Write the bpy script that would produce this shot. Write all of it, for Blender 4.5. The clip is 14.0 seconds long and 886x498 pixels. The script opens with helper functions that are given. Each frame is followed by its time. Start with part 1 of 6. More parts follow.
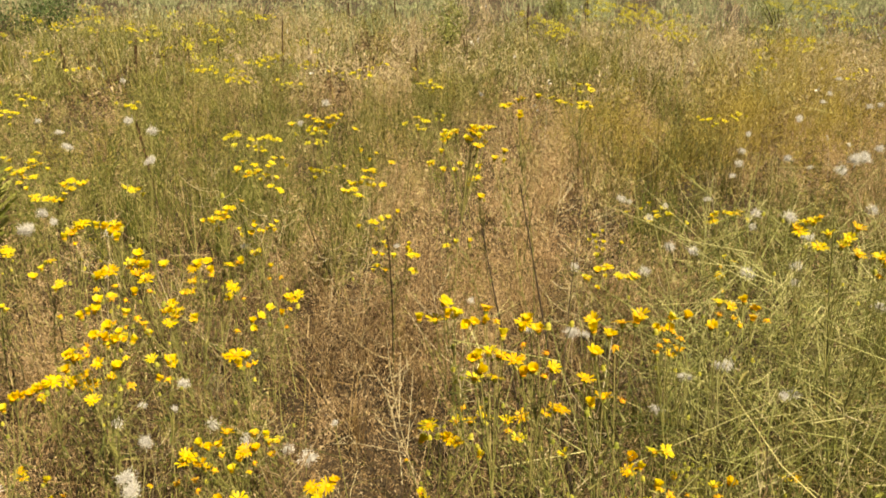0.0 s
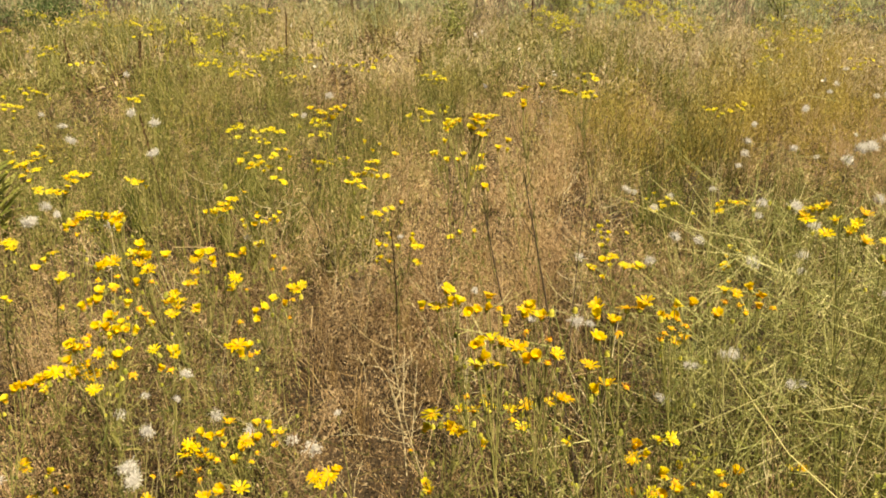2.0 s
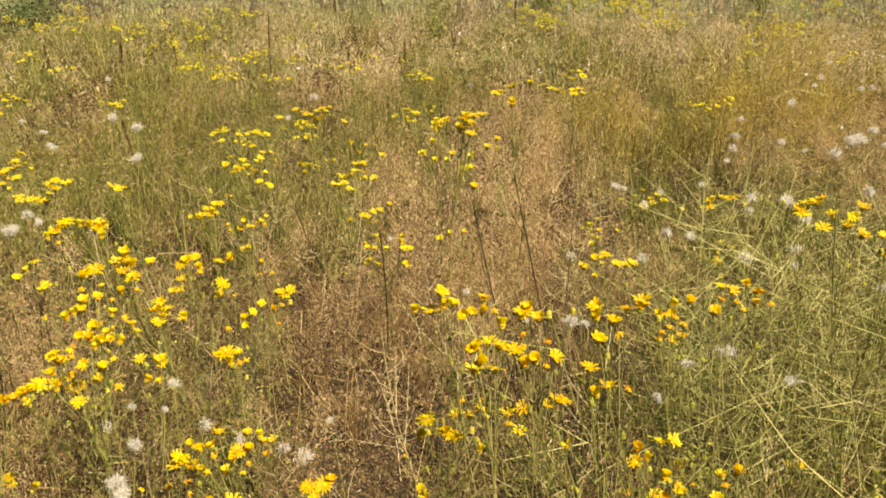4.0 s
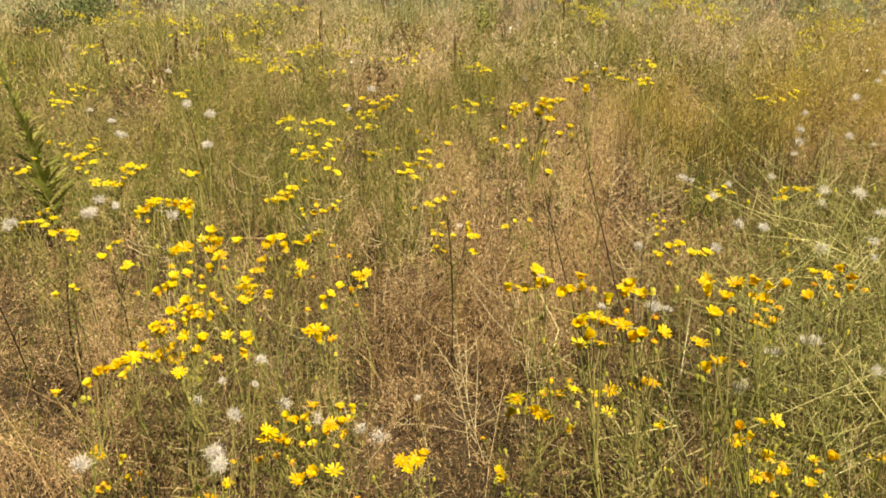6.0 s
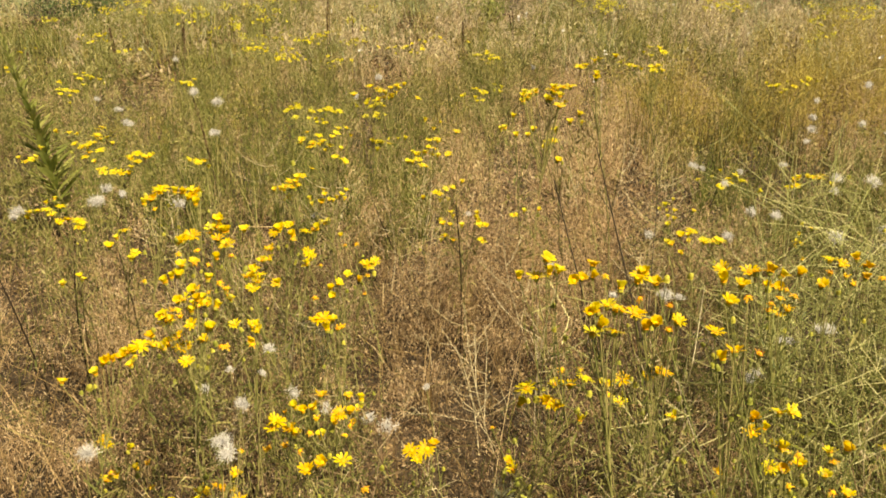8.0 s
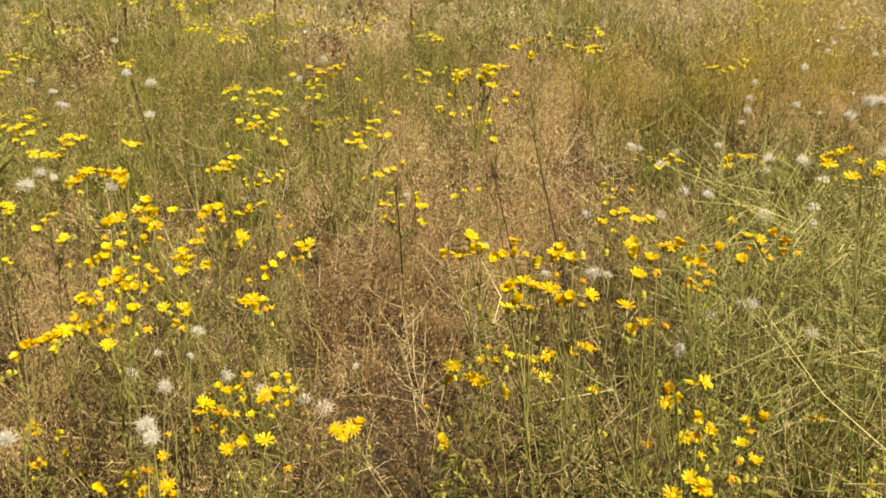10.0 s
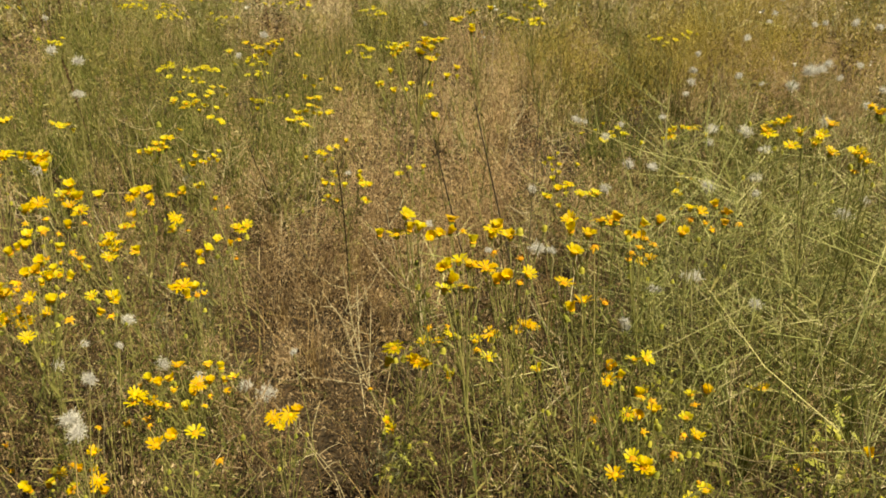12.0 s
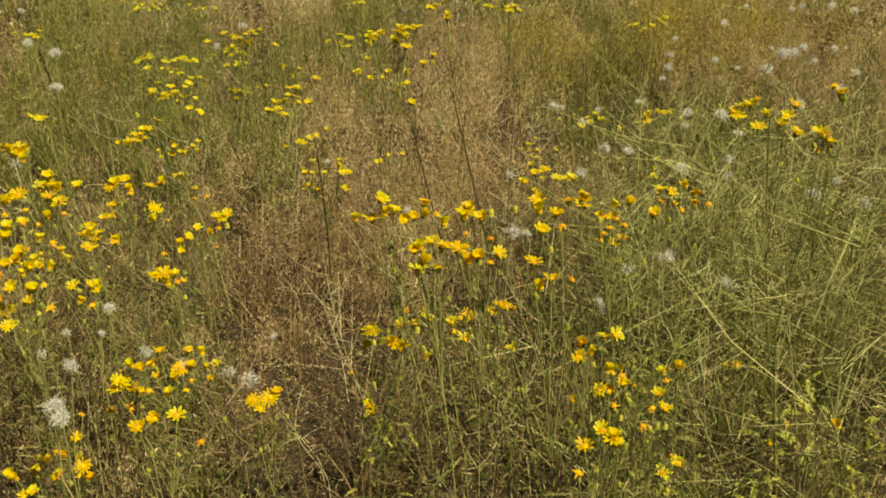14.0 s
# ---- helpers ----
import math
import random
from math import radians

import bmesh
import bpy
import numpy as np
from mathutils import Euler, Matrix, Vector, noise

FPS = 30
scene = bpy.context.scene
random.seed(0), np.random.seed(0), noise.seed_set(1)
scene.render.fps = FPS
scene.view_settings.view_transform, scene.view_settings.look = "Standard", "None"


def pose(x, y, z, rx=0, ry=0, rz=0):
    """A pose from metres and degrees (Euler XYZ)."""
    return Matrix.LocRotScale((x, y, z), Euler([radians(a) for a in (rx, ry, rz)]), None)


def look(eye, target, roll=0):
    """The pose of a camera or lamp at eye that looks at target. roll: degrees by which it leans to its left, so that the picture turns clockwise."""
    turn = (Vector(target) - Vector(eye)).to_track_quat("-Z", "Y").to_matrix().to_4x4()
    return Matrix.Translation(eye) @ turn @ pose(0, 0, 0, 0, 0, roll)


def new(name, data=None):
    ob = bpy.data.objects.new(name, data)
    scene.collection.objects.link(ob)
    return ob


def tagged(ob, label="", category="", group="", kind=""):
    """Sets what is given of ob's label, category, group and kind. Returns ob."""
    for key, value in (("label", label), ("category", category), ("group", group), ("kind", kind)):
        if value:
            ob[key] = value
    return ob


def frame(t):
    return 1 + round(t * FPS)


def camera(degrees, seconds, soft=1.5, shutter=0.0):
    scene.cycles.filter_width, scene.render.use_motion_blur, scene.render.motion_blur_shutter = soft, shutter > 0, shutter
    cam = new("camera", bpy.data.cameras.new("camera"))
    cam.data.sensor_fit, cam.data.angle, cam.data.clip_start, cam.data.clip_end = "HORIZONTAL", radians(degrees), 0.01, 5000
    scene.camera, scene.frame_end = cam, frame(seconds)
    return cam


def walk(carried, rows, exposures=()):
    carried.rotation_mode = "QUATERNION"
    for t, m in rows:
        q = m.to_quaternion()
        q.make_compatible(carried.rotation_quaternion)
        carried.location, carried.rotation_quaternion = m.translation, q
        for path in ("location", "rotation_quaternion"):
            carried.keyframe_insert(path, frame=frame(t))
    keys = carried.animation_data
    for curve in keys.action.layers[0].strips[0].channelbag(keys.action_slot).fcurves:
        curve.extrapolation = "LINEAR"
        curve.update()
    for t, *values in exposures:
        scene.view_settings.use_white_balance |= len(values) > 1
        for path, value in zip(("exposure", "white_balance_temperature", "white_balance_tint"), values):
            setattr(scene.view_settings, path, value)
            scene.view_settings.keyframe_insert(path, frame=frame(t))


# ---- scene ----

§ **Brief**: Report only the number of lines that hold the string "objects" in this listing.

§ **Output of the task**: 2